▶ [SUPPLIED INFORMATION]
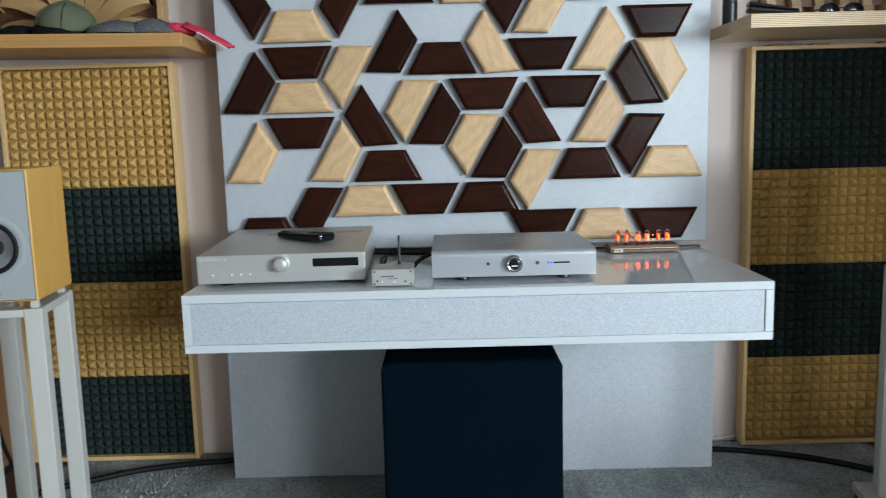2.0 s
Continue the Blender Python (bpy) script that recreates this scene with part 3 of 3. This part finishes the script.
def power_amplifier():
    a = thing("stereo_amplifier", "low brushed aluminium amplifier with a chrome knob and blue lights", "amplifier", pose(0.1015, 0.100, 0.75))
    w, d, z0, z1 = 0.2165, 0.325, 0.012, 0.0815
    bm = block(-w, w, 0.0, d, z0, z1)
    top = [e for e in bm.edges if all(v.co.z > z1 - 1e-4 for v in e.verts) and all(v.co.y < 1e-4 for v in e.verts)]
    bmesh.ops.bevel(bm, geom=top, offset=0.014, segments=6, profile=0.5, affect="EDGES")
    for v in bm.verts:
        if v.co.z > z1 - 0.02 and v.co.y > 0.1:
            v.co.z += 0.004
            v.co.x *= 0.985
    part("casing", bm, M_ALU, a)
    for k in range(4):
        y = 0.135 + 0.030 * k
        z = z1 + 0.004 * (y - 0.014) / (d - 0.014)
        part("vent_slot", block(-0.036, 0.036, y, y + 0.0016, z - 0.001, z + 0.0003), M_GREYALU, a)
    knob = part("volume_knob", lathe([(0.0225, 0.0), (0.0225, -0.014), (0.021, -0.017), (0.018, -0.0175), (0.0165, -0.0165), (0.010, -0.0155), (0, -0.0150)], 48), M_CHROME, a, "mirror chrome volume knob", at=pose(0.0, -0.0003, 0.046), smooth=True)
    # Dark disc and pale bar paint the room's reflection onto the chrome.
    part("knob_dark_reflection", lathe([(0.0145, -0.0166), (0.0130, -0.0172), (0, -0.0168)], 32), M_DISPLAY, knob, "dark reflection put on the knob face", smooth=True)
    part("knob_glint", block(-0.007, 0.007, -0.0180, -0.0168, -0.0065, -0.003), M_GLINT, knob)
    part("socket", lathe([(0.0045, 0.0), (0.0045, -0.001), (0.003, -0.0014), (0, -0.0008)], 20), M_BLACK, a, at=pose(-0.068, -0.0003, 0.046))
    part("button", lathe([(0.0052, 0.0), (0.0052, -0.002), (0.0045, -0.0026), (0, -0.0026)], 20), M_CHROME, a, at=pose(0.062, -0.0003, 0.046))
    part("display", block(0.088, 0.147, -0.0010, 0.003, 0.0435, 0.0475, 0.0005, 1), M_DISPLAY, a, "narrow black indicator slot")
    for x in (0.094, 0.101):
        part("indicator", lathe([(0.0024, 0.0), (0.0024, -0.0008), (0, -0.0012)], 12), M_BLUE, a, "blue light", at=pose(x, -0.0011, 0.0455))
    part("maker_mark", bars((0.006, 0.009, 0.008, 0.010, 0.006), -0.178, 0.045, -0.0002, 0.0028, 0.003), M_ALU, a)
    for x in (-0.135, 0.135):
        for y in (0.035, d - 0.045):
            part("foot", lathe([(0, 0), (0.017, 0), (0.019, 0.003), (0.019, 0.0123), (0, 0.0123)], 24, "z"), M_BLACK, a, at=pose(x, y, 0.0003))
    return a


power_amplifier()


def remote():
    r = thing("remote_control", "black hand-held remote lying on the amplifier", "remote control", pose(-0.493, 0.345, 0.8425, 0, 0, -41))
    bm = block(-0.104, 0.108, -0.025, 0.025, 0.0006, 0.022, 0.0095, 5)
    for v in bm.verts:
        u = v.co.x / 0.104
        v.co.y *= 1.0 + 0.24 * u
        if v.co.z > 0.009:
            v.co.z += 0.004 * u
    part("body", bm, M_DISPLAY, r)
    part("top_inlay", block(-0.085, 0.06, -0.016, 0.016, 0.0195, 0.0222, 0.001, 1), M_DISPLAY, r, "glossy black keypad inlay")
    for i in range(6):
        for j in range(3):
            part("button", block(-0.076 + 0.019 * i, -0.066 + 0.019 * i, -0.0125 + 0.0095 * j, -0.0065 + 0.0095 * j, 0.0218, 0.0234, 0.0006, 1), M_GREYPLASTIC, r)
    return r


remote()


def streamer():
    s = thing("network_streamer", "small silver aluminium box with a stub aerial", "streamer", pose(-0.2155, 0.048, 0.75))
    part("casing", block(-0.052, 0.052, 0.003, 0.10, 0.003, 0.046, 0.0015, 2), M_CHAMPAGNE, s)
    part("front_plate", block(-0.0535, 0.0535, -0.001, 0.0028, 0.0035, 0.0462, 0.001, 1), M_CHAMPAGNE, s)
    for x in (-0.047, 0.047):
        for z in (0.009, 0.041):
            part("screw", lathe([(0.0026, 0), (0.0026, -0.001), (0.001, -0.0012), (0, -0.0008)], 12), M_GREYPLASTIC, s, at=pose(x, -0.0011, z))
    part("socket", lathe([(0.0026, 0), (0.0026, -0.0006), (0, -0.0006)], 14), M_BLACK, s, at=pose(-0.040, -0.0011, 0.017))
    part("socket", lathe([(0.0026, 0), (0.0026, -0.0006), (0, -0.0006)], 14), M_BLACK, s, at=pose(0.032, -0.0011, 0.015))
    part("indicator", lathe([(0.0017, 0), (0.0017, -0.001), (0, -0.0014)], 12), M_WHITELED, s, at=pose(0.004, -0.0011, 0.014))
    part("indicator", lathe([(0.0012, 0), (0.0012, -0.001), (0, -0.0014)], 12), M_WHITELED, s, at=pose(-0.027, -0.0011, 0.014))
    part("maker_mark", bars((0.004, 0.006, 0.005, 0.006, 0.005), -0.030, 0.027, -0.0011, 0.003, 0.0015), M_DARKINK, s)
    part("print_line", bars((0.012, 0.010), -0.012, 0.0215, -0.0011, 0.0014, 0.002), M_DARKINK, s)
    part("aerial", lathe([(0, 0), (0.0042, 0), (0.0042, 0.012), (0.0036, 0.013), (0.0034, 0.074), (0.002, 0.078), (0, 0.078)], 16, "z"), M_BLACK, s, "stub black aerial", at=pose(0.013, 0.088, 0.0463, 2, 1, 0), smooth=True)
    for k in range(4):
        part("rubber_foot", block(-0.045 + (k % 2) * 0.08, -0.035 + (k % 2) * 0.08, 0.01 + (k / 2) * 0.07, 0.02 + (k / 2) * 0.07, 0.0003, 0.0031), M_RUBBER, s)
    return s


streamer()


# ---------------------------------------------------------------- tube clock
def text_mesh(body, size, deep, mat, name):
    cu = bpy.data.curves.new(name, "FONT")
    cu.body, cu.size, cu.extrude, cu.align_x = body, size, deep, "CENTER"
    ob = bpy.data.objects.new(name, cu)
    scene.collection.objects.link(ob)
    me = bpy.data.meshes.new_from_object(ob.evaluated_get(bpy.context.evaluated_depsgraph_get()))
    bpy.data.objects.remove(ob)
    me.materials.append(mat)
    return me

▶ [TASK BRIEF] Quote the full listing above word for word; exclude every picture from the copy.

▶ [FINAL ANSWER]
2.0 s
Continue the Blender Python (bpy) script that recreates this scene with part 3 of 3. This part finishes the script.
def power_amplifier():
    a = thing("stereo_amplifier", "low brushed aluminium amplifier with a chrome knob and blue lights", "amplifier", pose(0.1015, 0.100, 0.75))
    w, d, z0, z1 = 0.2165, 0.325, 0.012, 0.0815
    bm = block(-w, w, 0.0, d, z0, z1)
    top = [e for e in bm.edges if all(v.co.z > z1 - 1e-4 for v in e.verts) and all(v.co.y < 1e-4 for v in e.verts)]
    bmesh.ops.bevel(bm, geom=top, offset=0.014, segments=6, profile=0.5, affect="EDGES")
    for v in bm.verts:
        if v.co.z > z1 - 0.02 and v.co.y > 0.1:
            v.co.z += 0.004
            v.co.x *= 0.985
    part("casing", bm, M_ALU, a)
    for k in range(4):
        y = 0.135 + 0.030 * k
        z = z1 + 0.004 * (y - 0.014) / (d - 0.014)
        part("vent_slot", block(-0.036, 0.036, y, y + 0.0016, z - 0.001, z + 0.0003), M_GREYALU, a)
    knob = part("volume_knob", lathe([(0.0225, 0.0), (0.0225, -0.014), (0.021, -0.017), (0.018, -0.0175), (0.0165, -0.0165), (0.010, -0.0155), (0, -0.0150)], 48), M_CHROME, a, "mirror chrome volume knob", at=pose(0.0, -0.0003, 0.046), smooth=True)
    # Dark disc and pale bar paint the room's reflection onto the chrome.
    part("knob_dark_reflection", lathe([(0.0145, -0.0166), (0.0130, -0.0172), (0, -0.0168)], 32), M_DISPLAY, knob, "dark reflection put on the knob face", smooth=True)
    part("knob_glint", block(-0.007, 0.007, -0.0180, -0.0168, -0.0065, -0.003), M_GLINT, knob)
    part("socket", lathe([(0.0045, 0.0), (0.0045, -0.001), (0.003, -0.0014), (0, -0.0008)], 20), M_BLACK, a, at=pose(-0.068, -0.0003, 0.046))
    part("button", lathe([(0.0052, 0.0), (0.0052, -0.002), (0.0045, -0.0026), (0, -0.0026)], 20), M_CHROME, a, at=pose(0.062, -0.0003, 0.046))
    part("display", block(0.088, 0.147, -0.0010, 0.003, 0.0435, 0.0475, 0.0005, 1), M_DISPLAY, a, "narrow black indicator slot")
    for x in (0.094, 0.101):
        part("indicator", lathe([(0.0024, 0.0), (0.0024, -0.0008), (0, -0.0012)], 12), M_BLUE, a, "blue light", at=pose(x, -0.0011, 0.0455))
    part("maker_mark", bars((0.006, 0.009, 0.008, 0.010, 0.006), -0.178, 0.045, -0.0002, 0.0028, 0.003), M_ALU, a)
    for x in (-0.135, 0.135):
        for y in (0.035, d - 0.045):
            part("foot", lathe([(0, 0), (0.017, 0), (0.019, 0.003), (0.019, 0.0123), (0, 0.0123)], 24, "z"), M_BLACK, a, at=pose(x, y, 0.0003))
    return a


power_amplifier()


def remote():
    r = thing("remote_control", "black hand-held remote lying on the amplifier", "remote control", pose(-0.493, 0.345, 0.8425, 0, 0, -41))
    bm = block(-0.104, 0.108, -0.025, 0.025, 0.0006, 0.022, 0.0095, 5)
    for v in bm.verts:
        u = v.co.x / 0.104
        v.co.y *= 1.0 + 0.24 * u
        if v.co.z > 0.009:
            v.co.z += 0.004 * u
    part("body", bm, M_DISPLAY, r)
    part("top_inlay", block(-0.085, 0.06, -0.016, 0.016, 0.0195, 0.0222, 0.001, 1), M_DISPLAY, r, "glossy black keypad inlay")
    for i in range(6):
        for j in range(3):
            part("button", block(-0.076 + 0.019 * i, -0.066 + 0.019 * i, -0.0125 + 0.0095 * j, -0.0065 + 0.0095 * j, 0.0218, 0.0234, 0.0006, 1), M_GREYPLASTIC, r)
    return r


remote()


def streamer():
    s = thing("network_streamer", "small silver aluminium box with a stub aerial", "streamer", pose(-0.2155, 0.048, 0.75))
    part("casing", block(-0.052, 0.052, 0.003, 0.10, 0.003, 0.046, 0.0015, 2), M_CHAMPAGNE, s)
    part("front_plate", block(-0.0535, 0.0535, -0.001, 0.0028, 0.0035, 0.0462, 0.001, 1), M_CHAMPAGNE, s)
    for x in (-0.047, 0.047):
        for z in (0.009, 0.041):
            part("screw", lathe([(0.0026, 0), (0.0026, -0.001), (0.001, -0.0012), (0, -0.0008)], 12), M_GREYPLASTIC, s, at=pose(x, -0.0011, z))
    part("socket", lathe([(0.0026, 0), (0.0026, -0.0006), (0, -0.0006)], 14), M_BLACK, s, at=pose(-0.040, -0.0011, 0.017))
    part("socket", lathe([(0.0026, 0), (0.0026, -0.0006), (0, -0.0006)], 14), M_BLACK, s, at=pose(0.032, -0.0011, 0.015))
    part("indicator", lathe([(0.0017, 0), (0.0017, -0.001), (0, -0.0014)], 12), M_WHITELED, s, at=pose(0.004, -0.0011, 0.014))
    part("indicator", lathe([(0.0012, 0), (0.0012, -0.001), (0, -0.0014)], 12), M_WHITELED, s, at=pose(-0.027, -0.0011, 0.014))
    part("maker_mark", bars((0.004, 0.006, 0.005, 0.006, 0.005), -0.030, 0.027, -0.0011, 0.003, 0.0015), M_DARKINK, s)
    part("print_line", bars((0.012, 0.010), -0.012, 0.0215, -0.0011, 0.0014, 0.002), M_DARKINK, s)
    part("aerial", lathe([(0, 0), (0.0042, 0), (0.0042, 0.012), (0.0036, 0.013), (0.0034, 0.074), (0.002, 0.078), (0, 0.078)], 16, "z"), M_BLACK, s, "stub black aerial", at=pose(0.013, 0.088, 0.0463, 2, 1, 0), smooth=True)
    for k in range(4):
        part("rubber_foot", block(-0.045 + (k % 2) * 0.08, -0.035 + (k % 2) * 0.08, 0.01 + (k / 2) * 0.07, 0.02 + (k / 2) * 0.07, 0.0003, 0.0031), M_RUBBER, s)
    return s


streamer()


# ---------------------------------------------------------------- tube clock
def text_mesh(body, size, deep, mat, name):
    cu = bpy.data.curves.new(name, "FONT")
    cu.body, cu.size, cu.extrude, cu.align_x = body, size, deep, "CENTER"
    ob = bpy.data.objects.new(name, cu)
    scene.collection.objects.link(ob)
    me = bpy.data.meshes.new_from_object(ob.evaluated_get(bpy.context.evaluated_depsgraph_get()))
    bpy.data.objects.remove(ob)
    me.materials.append(mat)
    return me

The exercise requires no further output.